The story of Icarus is one that I've had as of late, very freshly in the fluency of thoughts. The story resonates an ongoing truth, analogously, about Man. We are that creature that will fly too close to the sun, regardless of how good a thing we have we will carelessly push passed safe and destroy even ourselves to savor happiness. At least that is my interpretation of the myth of Icarus applied philosophically to Man.


Found in any addiction, any vice or obsession, its the echo of Icarus' fall, cloud through cloud, ending in a death-pounding plunge into the Icarian Sea. He could not contend himself with flight, an achievement in itself so marvelous that following his father, Daedalus' instructions or precautions would have proven alone, a reward. The reward of flight. But Icarus took advantage, saw an opportunity and decided to withdraw the most he could from the experience. Of course, he paid with his life yet when he flew--Good God, how he flew! It could never be said that in comparison to Daedalus' flight, of the two it was certainly his son, Icarus who flew. Freely, with the confidence and command of a naturally winged creature, that is how Icarus flew; while Daedalus remained a human flapping wax wings and thereby remaining alive, survived his son.

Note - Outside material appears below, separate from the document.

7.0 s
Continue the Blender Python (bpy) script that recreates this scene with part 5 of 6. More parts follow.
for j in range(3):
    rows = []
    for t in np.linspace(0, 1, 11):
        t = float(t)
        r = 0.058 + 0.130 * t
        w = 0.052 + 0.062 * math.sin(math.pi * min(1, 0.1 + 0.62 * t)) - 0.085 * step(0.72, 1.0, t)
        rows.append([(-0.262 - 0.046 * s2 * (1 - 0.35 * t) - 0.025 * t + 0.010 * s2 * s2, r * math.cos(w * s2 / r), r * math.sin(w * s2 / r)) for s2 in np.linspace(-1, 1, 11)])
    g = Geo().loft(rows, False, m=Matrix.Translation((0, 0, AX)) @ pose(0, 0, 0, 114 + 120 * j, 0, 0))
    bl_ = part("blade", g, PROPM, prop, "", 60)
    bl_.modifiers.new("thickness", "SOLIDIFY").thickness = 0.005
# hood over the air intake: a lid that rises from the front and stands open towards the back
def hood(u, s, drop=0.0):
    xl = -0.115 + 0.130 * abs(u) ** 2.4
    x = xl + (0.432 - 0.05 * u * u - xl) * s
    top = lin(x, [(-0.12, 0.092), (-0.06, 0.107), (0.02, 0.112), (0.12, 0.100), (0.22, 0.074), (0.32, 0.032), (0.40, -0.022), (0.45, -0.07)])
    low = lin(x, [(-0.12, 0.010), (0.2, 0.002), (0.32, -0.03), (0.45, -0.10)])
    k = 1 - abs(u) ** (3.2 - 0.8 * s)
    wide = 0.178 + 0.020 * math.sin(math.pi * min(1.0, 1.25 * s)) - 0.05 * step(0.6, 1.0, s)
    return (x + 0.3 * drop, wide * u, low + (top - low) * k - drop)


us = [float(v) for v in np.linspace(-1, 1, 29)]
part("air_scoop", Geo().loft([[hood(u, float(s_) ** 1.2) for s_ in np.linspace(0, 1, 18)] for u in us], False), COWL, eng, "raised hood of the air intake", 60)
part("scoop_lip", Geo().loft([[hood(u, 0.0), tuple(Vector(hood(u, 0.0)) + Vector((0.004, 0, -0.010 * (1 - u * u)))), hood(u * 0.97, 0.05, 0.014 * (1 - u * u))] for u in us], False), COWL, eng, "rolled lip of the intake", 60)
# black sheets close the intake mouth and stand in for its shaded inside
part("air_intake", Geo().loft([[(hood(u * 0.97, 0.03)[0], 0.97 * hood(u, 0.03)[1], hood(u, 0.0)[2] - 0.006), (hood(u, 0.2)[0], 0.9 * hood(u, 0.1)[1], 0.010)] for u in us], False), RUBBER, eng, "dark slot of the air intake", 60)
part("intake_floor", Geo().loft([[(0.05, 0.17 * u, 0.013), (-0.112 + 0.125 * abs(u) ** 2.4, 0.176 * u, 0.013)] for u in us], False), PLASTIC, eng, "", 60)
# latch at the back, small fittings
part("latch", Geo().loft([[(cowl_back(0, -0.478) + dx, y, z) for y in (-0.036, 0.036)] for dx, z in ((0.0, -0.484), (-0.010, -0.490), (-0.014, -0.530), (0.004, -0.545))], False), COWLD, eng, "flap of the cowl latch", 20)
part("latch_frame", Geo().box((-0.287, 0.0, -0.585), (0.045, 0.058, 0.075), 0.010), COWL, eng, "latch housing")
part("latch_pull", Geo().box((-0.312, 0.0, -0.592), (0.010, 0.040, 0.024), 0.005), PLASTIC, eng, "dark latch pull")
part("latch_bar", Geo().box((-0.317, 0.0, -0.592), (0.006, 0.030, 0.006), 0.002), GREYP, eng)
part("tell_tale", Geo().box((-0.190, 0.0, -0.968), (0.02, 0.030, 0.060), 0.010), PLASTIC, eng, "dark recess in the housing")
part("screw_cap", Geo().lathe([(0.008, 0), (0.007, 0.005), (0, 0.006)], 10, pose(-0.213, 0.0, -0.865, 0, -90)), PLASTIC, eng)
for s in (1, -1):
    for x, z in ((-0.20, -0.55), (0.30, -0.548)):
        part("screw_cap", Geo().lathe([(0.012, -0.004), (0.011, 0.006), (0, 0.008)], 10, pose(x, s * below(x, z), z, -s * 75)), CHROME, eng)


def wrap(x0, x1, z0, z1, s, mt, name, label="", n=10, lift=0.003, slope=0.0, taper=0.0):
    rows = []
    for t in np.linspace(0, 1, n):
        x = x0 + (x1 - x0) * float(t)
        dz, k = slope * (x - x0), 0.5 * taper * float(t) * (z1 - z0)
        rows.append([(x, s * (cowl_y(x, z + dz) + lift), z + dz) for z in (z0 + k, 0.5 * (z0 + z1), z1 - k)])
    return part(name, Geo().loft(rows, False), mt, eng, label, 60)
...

Taking this myth and applying to it, one of the current and more obvious areas of human ingenuity to which Icarus may play as a perfect analogy, I find myself conflicted. Conflicted because upon reflection to Man's daring and careless innovation, I at times feel like a Daedalus rather than that plunging, screaming, wingless man falling his last seconds of life away. The good example of today's "wax wings" is found in technology. The wax wings themselves were a technology and Daedalus, known for his ability as a master craftsman (earlier, he had designed the labyrinth for King Minos to trap the Minotaur). Technology alone is not the harmful flight. Tools are helpful by definition and their utilitarian function has helped to in turn, define Man. We are after all, a tool using animal. But so long has passed between the wheel, fire, and spear to maglev trains, space travel, and atom bombs; we are approaching a peak to the Information Age. We are approaching Singularity.

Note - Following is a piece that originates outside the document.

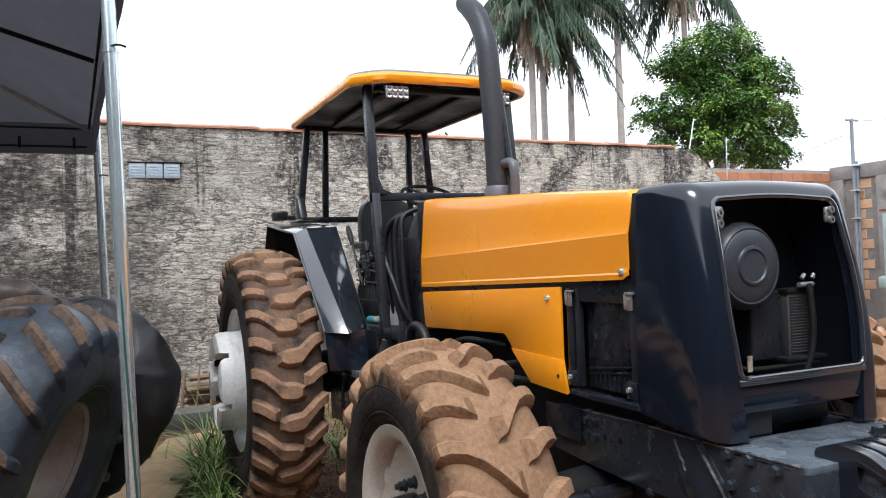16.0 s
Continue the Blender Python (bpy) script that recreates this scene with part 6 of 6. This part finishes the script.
# ---- trees ----
def leafy_tree():
    """Broad dense tree behind the wall: trunk, limbs and a crown of leaf clumps."""
    t = thing("broadleaf_tree", "dense dark-green broadleaf tree behind the wall", "tree")
    rng = random.Random(77)
    cx, cy = -14.0, 14.3
    part("trunk", tube([(cx, cy, -0.1), (cx + 0.05, cy + 0.1, 2.0), (cx, cy + 0.1, 3.6), (cx - 0.1, cy, 5.0)], 0.2, 12, 4, [0.28, 0.22, 0.18, 0.1]), BARK, t)
    blobs = [(0, 0, 6.2, 1.6), (-0.3, -1.75, 6.1, 1.15), (0.2, 1.55, 6.1, 1.25), (0, -0.8, 7.35, 0.95), (0.1, 0.7, 7.4, 1.0), (0, -2.2, 5.2, 0.85), (0.2, 2.15, 5.2, 0.95), (0.3, 0, 5.1, 1.4), (0, 0.35, 7.95, 0.55), (0.3, 2.15, 6.7, 0.65),
             (0.4, -1.2, 4.8, 0.9), (0.5, 1.35, 4.5, 0.85), (0.2, 2.2, 4.2, 0.75), (0.1, -1.6, 6.95, 0.7), (0.2, 1.5, 7.2, 0.6), (0.5, -0.6, 6.0, 0.8), (0.6, 0.9, 5.6, 0.8)]
    blobs = [(dx * 0.86, dy * 0.84, 6.05 + (z - 6.05) * 1.0, r * 0.82) for dx, dy, z, r in blobs]
    for k, (dx, dy, z, r) in enumerate(blobs[:5]):
        part("limb", tube([(cx, cy + 0.1, 3.2), (cx + dx * 0.5, cy + dy * 0.5, (3.4 + z) / 2), (cx + dx, cy + dy, z)], 0.07, 8, 3, [0.11, 0.08, 0.03]), BARK, t)
    verts, faces = [], []
    for dx, dy, z, r in blobs:
        for c in range(int(36 * r * r) + 4):
            u = Vector((rng.gauss(0, 1), rng.gauss(0, 1), rng.gauss(0, 1))).normalized()
            rad = r * rng.uniform(0.78, 1.08) * (1 + 0.35 * noise.noise(u * 2.6 + Vector((z, dy, 0))))
            clump = Vector((cx + dx, cy + dy, z)) + u * rad
            size = rng.uniform(0.16, 0.36)
            # one bough end: a flat dome of small leaves that hang outwards
            for i in range(int(520 * size)):
                a, q = rng.uniform(0, 2 * math.pi), math.sqrt(rng.random())
                o = clump + Vector((math.cos(a) * q * size * 1.05, math.sin(a) * q * size * 1.05, size * (1.0 * (1 - q * q) + rng.uniform(-0.75, 0.15))))
                d = Vector((math.cos(a) + rng.gauss(0, 0.5), math.sin(a) + rng.gauss(0, 0.5), rng.uniform(-0.9, 0.25))).normalized()
                L = rng.uniform(0.08, 0.14)
                w = d.cross(Vector((rng.gauss(0, 0.4), rng.gauss(0, 0.4), 1))).normalized() * L * 0.27
                b = len(verts)
                verts += [tuple(o), tuple(o + d * L * 0.5 + w), tuple(o + d * L - Vector((0, 0, L * 0.15))), tuple(o + d * L * 0.5 - w)]
                faces.append((b, b + 1, b + 2, b + 3))
    me = bpy.data.meshes.new("crown")
    me.from_pydata(verts, [], faces)
    me.materials.append(LEAF)
    ob = new("crown", me)
    ob.parent = t


leafy_tree()


def palm(x, y, z_crown, seed, lean=0.0, skirt=True, fronds=22, length=3.4):
    """Tall feather palm: ringed trunk, arching drooping fronds with hanging leaflets, dry skirt."""
    t = thing("palm_tree", "tall feather palm with drooping fronds and dry skirt" if skirt else "tall slender feather palm with bare ringed trunk", "palm tree", None, "palms behind the wall")
    rng = random.Random(seed)
    n = 26
    pts = [(x + lean * (k / n) ** 2, y + lean * 0.5 * (k / n), -0.1 + (z_crown + 0.1) * k / n) for k in range(n + 1)]
    part("trunk", tube(pts, 0.14, 12, 0, [0.115 - 0.02 * k / n + (0.005 if k % 2 else 0) for k in range(n + 1)]), BARK, t)
    top = Vector(pts[-1])
    for dry in (False, True):
        if dry and not skirt:
            continue
        verts, faces = [], []
        for f in range(fronds if not dry else fronds):
            a = rng.uniform(0, 2 * math.pi)
            up = rng.uniform(-0.45, 1.5) if not dry else rng.uniform(-1.3, -0.7)
            L = length * rng.uniform(0.75, 1.1) * (0.75 if dry else 1)
            d = Vector((math.cos(a), math.sin(a), 0))
            m = 34 if not dry else 12
            prev = None
            for k in range(m + 1):
                s = k / m
                p = top + d * (L * s * (0.9 if not dry else 0.28)) + Vector((0, 0, L * (up * s * 0.75 - (1.0 if not dry else 0.1) * s * s)))
                if dry:
                    p += Vector((0, 0, -0.3 * s))
                if prev is not None:
                    w = Vector((-d.y, d.x, 0)) * (0.02 if not dry else 0.03)
                    b = len(verts)
                    verts += [tuple(prev - w), tuple(prev + w), tuple(p + w), tuple(p - w)]
                    faces.append((b, b + 1, b + 2, b + 3))
                    for q in range(3):
                        for sd in (-1, 1):
                            o = prev.lerp(p, (q + rng.random()) / 3)
                            ll = (0.75 * math.sin(math.pi * min(1, 0.12 + s * 0.95)) + 0.12) * rng.uniform(0.7, 1.1) * (0.6 if dry else 1)
                            side = Vector((-d.y, d.x, 0)) * sd
                            tip = o + side * ll * rng.uniform(0.1, 0.6) + d * ll * rng.uniform(-0.1, 0.3) + Vector((0, 0, -ll * rng.uniform(0.55, 1.45)))
                            wv = (d * 0.010 + Vector((0, 0, 0.007)))
                            mid = o.lerp(tip, 0.5) + side * ll * 0.10 + Vector((0, 0, 0.06 * ll))
                            b = len(verts)
                            verts += [tuple(o - wv), tuple(o + wv), tuple(mid + wv), tuple(tip), tuple(mid - wv)]
                            faces.append((b, b + 1, b + 2, b + 3, b + 4))
                prev = p
        me = bpy.data.meshes.new("crown" if not dry else "dry_skirt")
        me.from_pydata(verts, [], faces)
        me.materials.append(DRY_FROND if dry else FROND)
        ob = new(me.name, me)
        ob.parent = t


palm(-17.0, 9.75, 9.9, 1, 0.1, True, 24, 2.8)
palm(-17.8, 10.7, 9.6, 2, 0.0, True, 22, 2.7)
palm(-18.2, 11.9, 10.9, 3, 0.2, True, 22, 2.9)
palm(-17.0, 13.1, 13.0, 4, 0.0, True, 22, 2.7)
palm(-18.5, 17.3, 12.3, 5, 0.0, True, 24, 3.0)


def far_shrubs():
    """Tops of low shrubs showing over the wall."""
    rng = random.Random(9)
    for x, y, z, r in ((-14.0, 12.1, 4.2, 0.5), (-15.0, 5.8, 4.5, 0.45), (-15.0, 8.6, 4.5, 0.4), (-15, 12.6, 4.4, 0.35)):
        verts, faces = [], []
        for i in range(420):
            u = Vector((rng.gauss(0, 1), rng.gauss(0, 1), rng.gauss(0, 1))).normalized() * r * rng.uniform(0.5, 1.1)
            o = Vector((x, y, z)) + u
            d = Vector((rng.uniform(-1, 1), rng.uniform(-1, 1), rng.uniform(-0.6, 0.6))).normalized()
            L = rng.uniform(0.12, 0.22)
            s = d.cross(Vector((0.2, 0.1, 1))).normalized() * L * 0.22
            b = len(verts)
            verts += [tuple(o), tuple(o + d * L * 0.5 + s), tuple(o + d * L), tuple(o + d * L * 0.5 - s)]
            faces.append((b, b + 1, b + 2, b + 3))
        me = bpy.data.meshes.new("foliage")
        me.from_pydata(verts, [], faces)
        me.materials.append(LEAF)
        t = thing("shrub", "leafy shrub top showing over the wall", "shrub", None, "shrubs behind the wall")
        ob = new("foliage", me)
        ob.parent = t
        part("stem", tube([(x, y, -0.1), (x, y, z)], 0.03, 6), BARK, t)


far_shrubs()


# ---- pieces of walls, last ----
def shared(name, mesh, parent, at, rot=0.0):
    ob = new(name, mesh)
    ob.parent = parent
    ob.matrix_basis = pose(*at, 0, 0, rot)
    return ob


def piece_mesh(name, bm, m):
    me = bpy.data.meshes.new(name)
    bm.to_mesh(me)
    bm.free()
    me.materials.append(m)
    return me


def coping():
    rng = random.Random(2)
    variants = []
    for k in range(4):
        b = bmesh.new()
        prof = [(-0.21, 0.0), (-0.21, 0.022), (-0.07, 0.068), (0.07, 0.074), (0.20, 0.032), (0.20, 0.008), (0.05, 0.045), (-0.06, 0.04)]
        add_prism(b, prof, "y", 0, 0.36 + 0.03 * k, 0.0)
        for v in b.verts:
            v.co += noise.noise_vector(v.co * 7 + Vector((k, 0, 0))) * 0.008
        variants.append(piece_mesh("coping_tile", b, TILE))
    y = -11.9
    while y < 6.75:
        k = rng.randrange(4)
        shared("coping_tile", variants[k], WEST, (wall_x(y) - 0.17 + rng.uniform(-0.012, 0.012), y, 3.495 + rng.uniform(-0.006, 0.006)), rng.uniform(-1.5, 1.5) + 2.6)
        y += 0.345 + 0.03 * k


coping()


# Orange brick again, paled to carry the hard sun on this far wall.
SUNLIT_BRICK = mat("pale_dusty_hollow_brick", (0.70, 0.45, 0.28), 0.9, other=(0.58, 0.34, 0.20), scale=8, bump=0.25, random_tint=0.28)


def bricks():
    rng = random.Random(6)
    b = box(-0.006, 0.012, -0.138, 0.138, -0.088, 0.088, 0.006, 1)
    bw = piece_mesh("brick", b, BRICK)
    b = box(-0.138, 0.138, -0.012, 0.006, -0.088, 0.088, 0.006, 1)
    bn = piece_mesh("brick", b, SUNLIT_BRICK)
    for r in range(8, 16):
        for c in range(13):
            y = 8.05 + c * 0.29 + (0.145 if r % 2 else 0)
            if y < 11.45:
                shared("brick", bw, BRICK_WEST, (-8.1 + rng.uniform(-0.004, 0.004), y, 0.10 + r * 0.20), rng.uniform(-0.8, 0.8))
    for r in range(3, 15):
        for c in range(22):
            x = -7.65 + c * 0.29 + (0.145 if r % 2 else 0)
            if min(abs(x - q) for q in (-7.95, -6.92, -3.9)) > 0.30:
                shared("brick", bn, BRICK_NORTH, (x, 11.5 + rng.uniform(-0.004, 0.004), 0.10 + r * 0.20), rng.uniform(-0.8, 0.8))


bricks()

And there my friends, is when the sun is too close and we heed not the previous warnings or the consequence of flying farther and faster with wax wings. In the myth, I side with Icarus. I side with the idea that no limits should hinder experience; that Man must push beyond, regardless of what consequence may result. Even if you expire yourself in the process, you at least lived a moment to its fullest and most possibly, dangerous potential. This being my stand, one would furrow their brow to see me swiftly transformed into a scolding Daedalus when Singularity is brought up. My position changes, I believe, for a very valid purpose. Singularity is so perverse, so destructive to the idea of what Man has been as, that its hard to compare it lightly to a pair of wax wings when its more analogously accurate to compare Singularity to a highly evolved suicide method.

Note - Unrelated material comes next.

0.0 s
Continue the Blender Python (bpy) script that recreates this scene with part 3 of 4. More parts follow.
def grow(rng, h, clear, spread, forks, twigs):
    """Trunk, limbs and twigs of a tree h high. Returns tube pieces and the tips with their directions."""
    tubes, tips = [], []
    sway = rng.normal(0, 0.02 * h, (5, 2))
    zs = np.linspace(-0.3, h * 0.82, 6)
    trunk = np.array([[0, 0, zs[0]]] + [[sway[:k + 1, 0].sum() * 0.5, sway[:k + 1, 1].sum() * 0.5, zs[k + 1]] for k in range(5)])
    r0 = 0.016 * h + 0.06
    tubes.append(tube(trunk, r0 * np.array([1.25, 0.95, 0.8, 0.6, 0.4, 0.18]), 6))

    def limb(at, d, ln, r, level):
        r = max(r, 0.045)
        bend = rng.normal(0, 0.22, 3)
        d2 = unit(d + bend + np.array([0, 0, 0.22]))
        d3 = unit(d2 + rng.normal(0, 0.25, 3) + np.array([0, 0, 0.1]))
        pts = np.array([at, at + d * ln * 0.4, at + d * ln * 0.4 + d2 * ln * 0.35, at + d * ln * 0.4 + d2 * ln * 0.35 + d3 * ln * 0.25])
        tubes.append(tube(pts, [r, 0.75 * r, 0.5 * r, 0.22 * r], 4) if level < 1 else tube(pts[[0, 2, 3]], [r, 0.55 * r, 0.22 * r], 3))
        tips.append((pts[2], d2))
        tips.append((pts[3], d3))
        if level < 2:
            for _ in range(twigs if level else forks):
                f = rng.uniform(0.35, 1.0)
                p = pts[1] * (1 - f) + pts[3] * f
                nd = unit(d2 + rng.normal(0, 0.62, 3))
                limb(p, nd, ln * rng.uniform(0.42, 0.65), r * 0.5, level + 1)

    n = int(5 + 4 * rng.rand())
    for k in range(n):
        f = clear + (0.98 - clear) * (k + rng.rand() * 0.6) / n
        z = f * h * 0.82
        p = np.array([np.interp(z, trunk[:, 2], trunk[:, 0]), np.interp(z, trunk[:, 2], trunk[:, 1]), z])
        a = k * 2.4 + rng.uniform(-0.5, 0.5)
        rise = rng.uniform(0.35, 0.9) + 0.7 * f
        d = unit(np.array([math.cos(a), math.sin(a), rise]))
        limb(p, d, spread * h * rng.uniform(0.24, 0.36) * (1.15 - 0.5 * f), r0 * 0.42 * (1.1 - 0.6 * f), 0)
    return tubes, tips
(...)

Of course, my conflict is much deeper. After all, a man with wings is just as perverse as downloading your mind into a computer. I am farther removed from the Icarus myth to be at all shocked by it but I assume part of the thrill in the story was applying Man domain over an unnatural and therefore exotic tool (wax wings). There is absolutely no difference between wax wings and Singularity. And still I am a practical Daedalus who sees only a minimal mean to an end, while Icarian engineers see a new playground, a new opening to peek through the eyes of a god, a careless creator.


Try as I will I cannot be upset with the Icaruses of my time because there is no separation. There is no division of Man, where this side is Icarus and the other Daedalus. Man is a unified experience of the Universe, what one man creates, all Man creates; what one man is bound to do all Man is bound to exercise. There is only the collective representation. So it is logical that I include myself as part of that Icarus that happens to be 21st Century Man. Elemental as I am to this 21st Century Icarus, one can see why I understand. I can pardon the reasons--reasons, which I feel need not be apologized for in the first place--but I mourn. I prepare myself for that fall. I mourn for everything that came before that descent, all the heights and cleverness that lead to the creation of wax wings. I mourn for that falling creature who flew too close to the sun; who had a good thing before becoming curious about what was further up and unsatisfied with playing it safe. Falling the last seconds of his life away.

It Looks Bleak

I really hate to sound like that dude everyone avoids because as Aesop says, he has "prophetic opinions but can't remember where his drink is." But a phone named Nexus One scares the hell out of me! Its just too cocky to name a phone Nexus One, as it is to name a phone Android. The next step would be to use the phone as the brain of an actual humanoid...And when the Nexus Six arrives there will be no Rick Deckards, and it will be far beyond the point where it was already too late.

"If only you could see what I've seen with your eyes."


A good friend once told me I have a love/hate relationship with technology where something like a new phone creeps me the hell out but the same innovation applied to an electric musical instrument bedazzles me into supernova sprinkles. This is true! Its my hypocritical cross to bear. Maybe I should ease up and not worry but I don't want to go out of fashion, I don't want humans be a thing of the past. Combine the Nexus One and Singularity, how much space is left for the flesh?!